Though symbolic and visually astonishing, “Antichrist” has been equally impoverished by several audiences and media who were either outraged against the brutality of some of its sequences, or exclusively hailed it.
14. La Vie d’Adèle (Abdellatif Kechiche, 2013)
A moving but raw depiction of discovery, love and loss, “La Vie d’Adèle” focuses on Adèle, an introverted teenager whose discovery of Emma, an endearing young woman with blue eyes, sets the guidelines of her identity as a woman and as an adult.
Controversy surrounded “La Vie d’Adèle” long before its critical acclaim. Originally, it arose due to the movie’s graphic 7-minute sex scene. Nonetheless, it later derived into stronger accusations.
Accused of being antifeminist and an exploiter, Abdellatif Kechiche got involved in a series of media confrontations with the movie’s stars Adèle Exarchopoulos and Léa Seydoux, who seemed to approve the second of those accusations.

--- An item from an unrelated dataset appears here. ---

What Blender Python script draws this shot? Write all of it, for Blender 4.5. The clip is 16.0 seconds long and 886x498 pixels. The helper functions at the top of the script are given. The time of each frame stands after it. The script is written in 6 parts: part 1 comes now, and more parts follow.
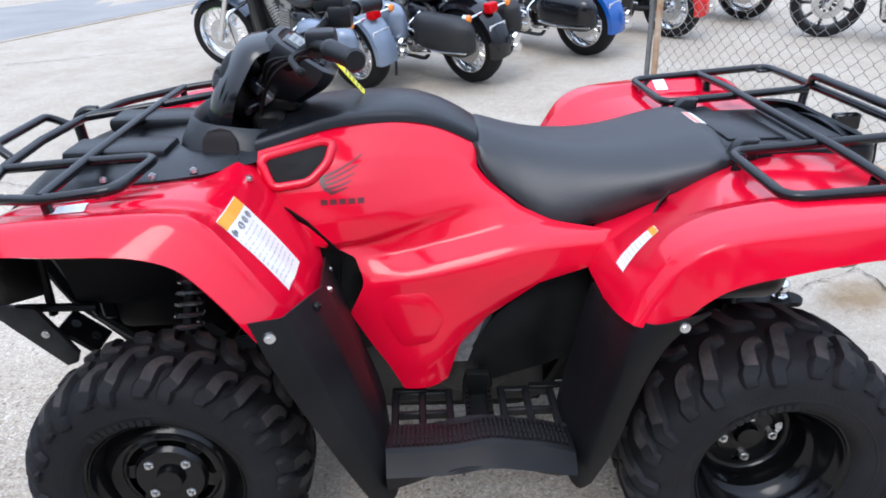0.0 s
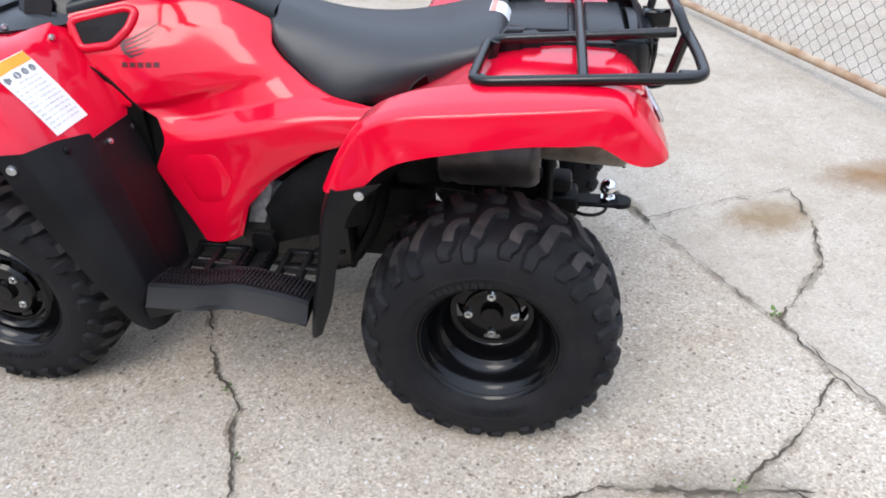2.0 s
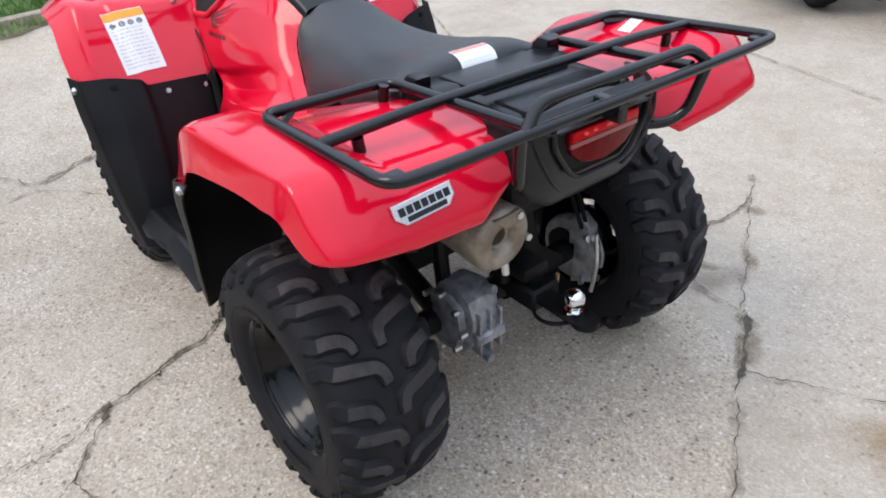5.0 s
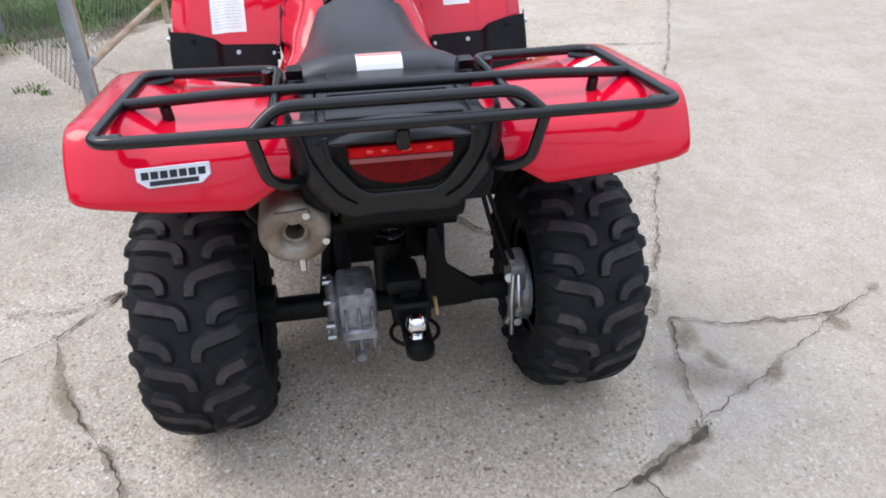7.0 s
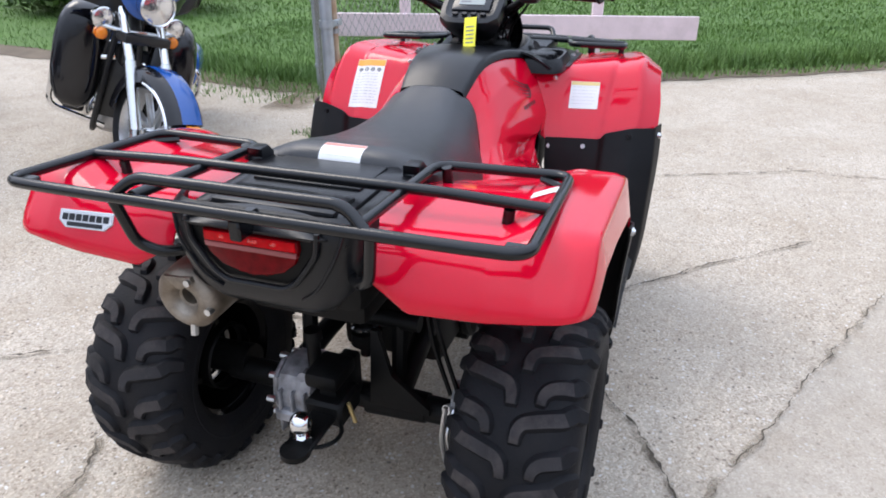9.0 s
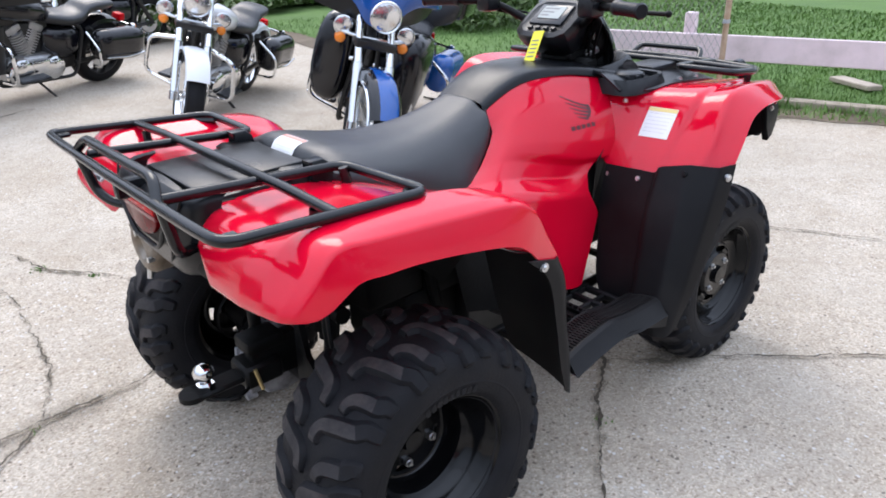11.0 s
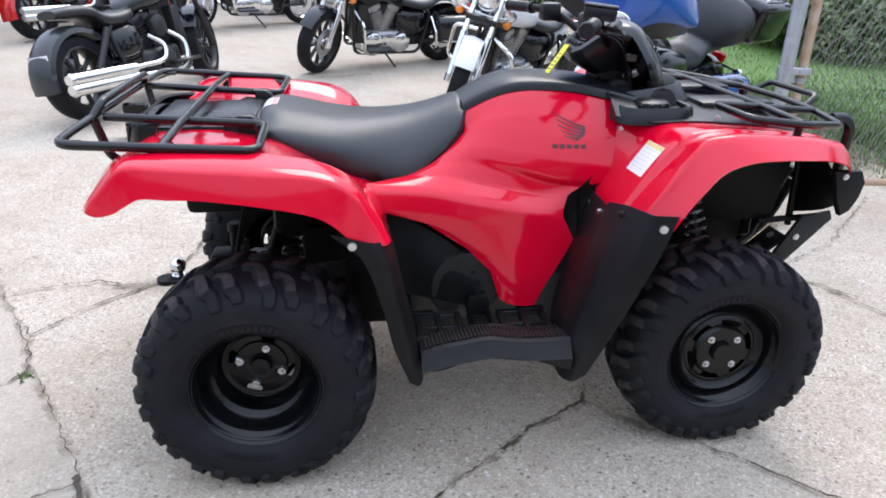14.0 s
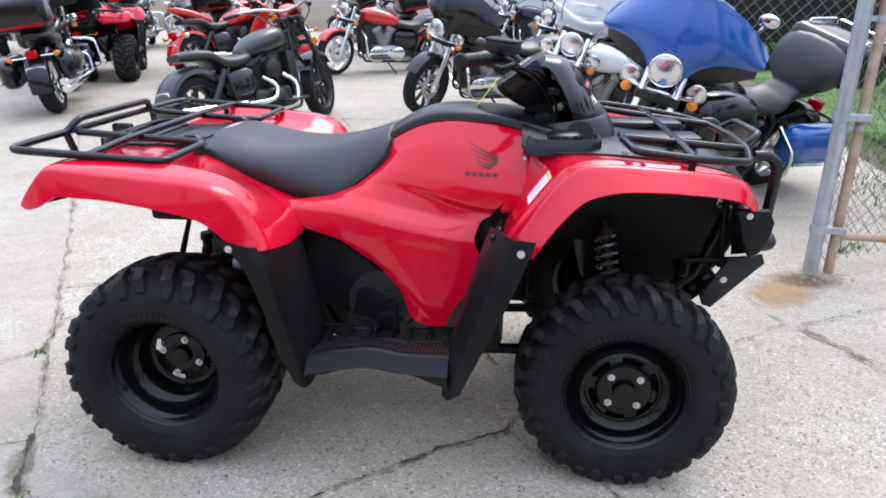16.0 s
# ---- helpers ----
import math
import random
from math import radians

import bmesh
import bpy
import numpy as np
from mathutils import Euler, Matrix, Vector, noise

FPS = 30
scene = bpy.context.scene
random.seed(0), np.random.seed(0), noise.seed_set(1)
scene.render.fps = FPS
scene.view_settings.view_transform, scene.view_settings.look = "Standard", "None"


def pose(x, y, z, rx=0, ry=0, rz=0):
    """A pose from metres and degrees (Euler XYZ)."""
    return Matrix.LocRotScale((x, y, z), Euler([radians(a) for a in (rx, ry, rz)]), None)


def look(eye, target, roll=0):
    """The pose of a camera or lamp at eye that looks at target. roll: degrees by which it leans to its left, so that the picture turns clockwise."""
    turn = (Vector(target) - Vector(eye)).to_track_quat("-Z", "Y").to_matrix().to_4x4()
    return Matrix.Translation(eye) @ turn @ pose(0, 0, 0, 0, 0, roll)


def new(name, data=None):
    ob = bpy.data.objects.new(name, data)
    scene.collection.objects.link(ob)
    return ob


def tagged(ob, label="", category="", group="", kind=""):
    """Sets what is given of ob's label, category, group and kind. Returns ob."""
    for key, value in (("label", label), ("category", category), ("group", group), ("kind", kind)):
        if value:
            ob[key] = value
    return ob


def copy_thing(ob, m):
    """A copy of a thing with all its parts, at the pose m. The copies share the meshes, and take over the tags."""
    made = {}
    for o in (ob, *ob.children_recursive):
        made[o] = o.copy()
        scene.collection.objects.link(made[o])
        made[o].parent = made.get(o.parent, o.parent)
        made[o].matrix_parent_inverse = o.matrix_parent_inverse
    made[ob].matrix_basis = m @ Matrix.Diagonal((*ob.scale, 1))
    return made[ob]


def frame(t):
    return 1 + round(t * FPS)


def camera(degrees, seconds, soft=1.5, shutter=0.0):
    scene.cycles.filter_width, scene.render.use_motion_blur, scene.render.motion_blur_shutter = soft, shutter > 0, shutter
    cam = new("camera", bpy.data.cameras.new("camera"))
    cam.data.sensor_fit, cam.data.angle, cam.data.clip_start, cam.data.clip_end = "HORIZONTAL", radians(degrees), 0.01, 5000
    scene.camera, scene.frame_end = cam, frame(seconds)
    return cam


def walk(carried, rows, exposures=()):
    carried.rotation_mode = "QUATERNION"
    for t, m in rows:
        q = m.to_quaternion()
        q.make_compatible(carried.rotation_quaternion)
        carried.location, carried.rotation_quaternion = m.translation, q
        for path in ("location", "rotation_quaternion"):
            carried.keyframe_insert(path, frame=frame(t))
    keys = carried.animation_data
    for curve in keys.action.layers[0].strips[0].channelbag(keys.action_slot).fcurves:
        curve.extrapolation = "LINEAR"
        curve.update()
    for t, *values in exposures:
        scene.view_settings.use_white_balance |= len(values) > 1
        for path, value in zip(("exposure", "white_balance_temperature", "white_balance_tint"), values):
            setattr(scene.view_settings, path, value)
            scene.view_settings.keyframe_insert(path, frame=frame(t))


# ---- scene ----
cam = camera(65.0, 16.0, soft=1.8)
PATH = [
    (0, (-0.049, -1.63, 1.369), (-0.01, 0.168, 0.495), -2.6),
    (0.5, (0.106, -1.672, 1.355), (0.08, 0.054, 0.345), -3.5),
    (1, (0.303, -1.681, 1.351), (0.232, 0.005, 0.276), -2.9),
    (1.5, (0.545, -1.749, 1.348), (0.393, -0.091, 0.24), -2.4),
    (2, (0.746, -1.74, 1.332), (0.463, -0.091, 0.236), -2.6),
    (2.5, (0.944, -1.656, 1.309), (0.541, -0.016, 0.239), -1.6),
    (3, (1.165, -1.572, 1.323), (0.562, 0.0, 0.244), -2.3),
    (3.5, (1.357, -1.485, 1.335), (0.546, -0.013, 0.252), -2.3),
    (3.7, (1.418, -1.424, 1.33), (0.533, 0.019, 0.264), -2.2),
    (5.8, (1.927, -0.652, 1.324), (0.382, 0.025, 0.249), -3.4),
    (6, (1.986, -0.568, 1.32), (0.403, 0.021, 0.249), -3.4),
    (6.5, (2.112, -0.358, 1.326), (0.486, 0.084, 0.249), -2.2),
    (7, (2.123, -0.127, 1.324), (0.443, 0.167, 0.28), -0.7),
    (7.5, (2.131, 0.084, 1.321), (0.406, 0.18, 0.314), -0.5),
    (8, (2.146, 0.299, 1.334), (0.41, 0.118, 0.359), -0.6),
    (8.5, (2.027, 0.495, 1.321), (0.297, 0.092, 0.401), -0.0),
    (8.7, (1.976, 0.57, 1.332), (0.253, 0.084, 0.44), 0.0),
    (10.8, (1.448, 1.409, 1.293), (0.17, 0.067, 0.539), -1.7),
    (11, (1.392, 1.457, 1.298), (0.199, 0.06, 0.506), -1.5),
    (11.5, (1.233, 1.554, 1.297), (0.193, 0.058, 0.471), -1.6),
    (12, (1.075, 1.66, 1.301), (0.159, 0.075, 0.496), -0.4),
    (12.5, (0.928, 1.805, 1.291), (0.207, 0.13, 0.47), 0.3),
    (13, (0.759, 1.866, 1.284), (0.212, 0.13, 0.456), 0.4),
    (13.5, (0.574, 1.91, 1.292), (0.17, 0.122, 0.491), 1.6),
    (14, (0.396, 2.044, 1.298), (0.133, 0.222, 0.517), 2.1),
    (14.5, (0.22, 2.103, 1.297), (0.056, 0.264, 0.53), 1.1),
    (15, (0.041, 2.106, 1.308), (-0.05, 0.241, 0.592), 2.2),
    (15.5, (-0.138, 2.158, 1.305), (-0.079, 0.272, 0.641), 1.6),
    (16, (-0.3, 2.173, 1.282), (-0.113, 0.298, 0.613), 1.2),
]
walk(cam, [(t, look(eye, target, roll)) for t, eye, target, roll in PATH],
     [(0, .57, 6080, 10), (1, .59, 6240, 10), (2, .61, 6440, 10), (3, .47, 6580, 10), (3.5, .36, 6600, 10), (6, .37, 6620, 11), (8, .42, 6560, 12), (11, .53, 6490, 12), (13, .58, 6430, 12), (14.5, .65, 6390, 12), (16, .63, 6340, 12)])

# ---- light ----
SUN_ELEV, SUN_AZ = 52.0, 200.0
world = bpy.data.worlds.new("sky")
scene.world = world
world.use_nodes = True
wn = world.node_tree
sky = wn.nodes.new("ShaderNodeTexSky")
sky.sky_type = "NISHITA"
sky.sun_disc = False
sky.sun_elevation = radians(SUN_ELEV)
sky.sun_rotation = radians(SUN_AZ)
sky.air_density, sky.dust_density, sky.ozone_density = 1.0, 4.0, 1.0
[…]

13. Nymphomaniac (Lars von Trier, 2014)
Divided into two parts, this largely expected film depicts a self-tormented nymphomaniac’s account of her life. Somehow implied in “Antichrist” (Lars von Trier, 2009), “Nymphomaniac” is an ambiguous and openly mocking dialogue between the Western cultural status quo and its feminist criticism.
Regarded as a movie of endless controversy, “Nymphomaniac” emerged surrounded by commentaries about its widely acclaimed and polemic director, who announced it as “a movie about a woman who discovers her eroticism.”
Loved by some and hated by many others, Lars von Trier seems to have wanted all the attention his movie raised, as the information about its story, cast and shooting was dosed and fragmentary.
Close to its release, the film’s sex sequences announced what would unavoidably be added to its controversy as an exploitative vagueness surrounding the limits of art and pornography.
12. A Clockwork Orange (Stanley Kubrick, 1971)
Though full of disturbingly beautiful sequences of violence and lots of music from Beethoven, “A Clockwork Orange” depicts the adventures of the teenager antihero Alex in a neo-fascist society.
Stanley Kubrick’s ultra-violent adaptation of Anthony Burges’ homonymous dystopian novella is an audiovisual spectacle that faced the outrage of several detractors who were against its depicted dehumanization ever since its release.
Despite not featuring Burges’ novella’s original ending, which changed some of the story’s flavor with a series of statements about growing up, Kubrick’s master adaptation is rich in the depictions of morality, freedom, behaviorism, crime and order that made “A Clockwork Orange” one of the best stories of the 20th century.
Exhausting, playful and subversive, “A Clockwork Orange” is regarded as an insuperable moment in the history of cinema and as one of the best instances of Kubrick’s obsessive perfectionism.
11. In the Realm of the Senses (Nagisa Oshima, 1976)
Influenced by the works of Michel Leiris, Georges Bataille and Roland Barthes, stylized by the erotic Japanese wood-block prints’ aesthetics and based on a pre-war truth story, “In the Realm of the Senses” follows the obsessive intensification of an affair carried by a man and one of his servants.
Ironic, self-reflexive and ultimately hyper-realist, “In the Realm of the Senses” is a morbid exploration of the institutional foundations of power, their translation upon couple relationships, and the role of death in Japanese culture.
From the beginning, Nagisa Oshima struggled to carry on with “In the Realm of the Senses”. Finally registered as a French production, the film faced ban attempts and has suffered multiple cuts ever since its release.